Which I guess highlights why I kept my mouth shut in school. When your job involves doing something that strikes you as straightforward and intuitive, but is bizarrely valued at several times, or tens of times, the labor of your peers, it's pretty hard to talk about without sounding just a little elitist.

Edit: I think I get why you took it the wrong way, though, and I'll clarify. I don't mean to say that non-coders will never be able to figure programming out. Of course any reasonably intelligent person could have it explained, pick it apart, figure out how it works. What they will never understand is how we get it so intuitively— not unless they put in the decades we did to get there.


What they will never understand is how we get it so intuitively— not unless they put in the decades we did to get there.

Huh? That's pretty much like any other skilled trade. I don't understand tractors like my grandfather does and he's made a lot more money selling them than most programmers will. I'm not more valuable as a human because I know code and he knows combines.

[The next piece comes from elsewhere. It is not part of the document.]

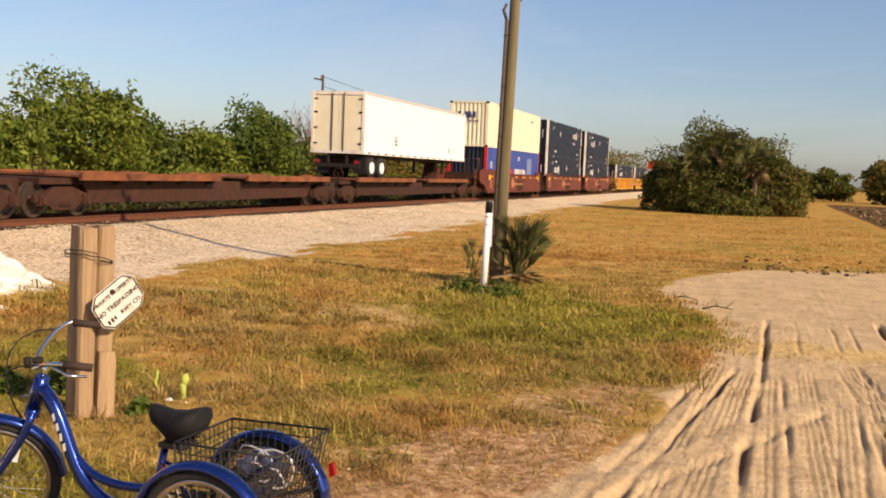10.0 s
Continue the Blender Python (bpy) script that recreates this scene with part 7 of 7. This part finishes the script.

(Now, one could argue that they were simply being on top of the technology of different eras; diesel tractors revolutionized agriculture in the last century and he apparently got into selling them at a good time, but again, there are a bajillion fields where staying on top of tech is both lucrative and non-trivial.)


...is that not what I'm saying? Your grandfather took a situation where he had an advantage and leveraged it to make money. That's what programmers should be doing, too, if they want to make money.


It sounded like you were making a special case for being a software developer (since you tied it specifically to a CS curriculum). If your statement is simply, "Having useful skills that other people don't pays." then, well, uhh, duh.


Currently it seems the special case is for software developers, though.

Everyone in my environment is finding it terribly hard or impossible to find jobs, or are going out of work, and I get job offers from all over the world. It feels unfair somehow, and I really don't want to sound elitist.


There will always be money in figuring out how to make the latest technology work.

Most people, though, can't be bothered. The payoff takes years of self-guided study. After all - it's new stuff - the established education system probably won't "get it" so you have to guide yourself.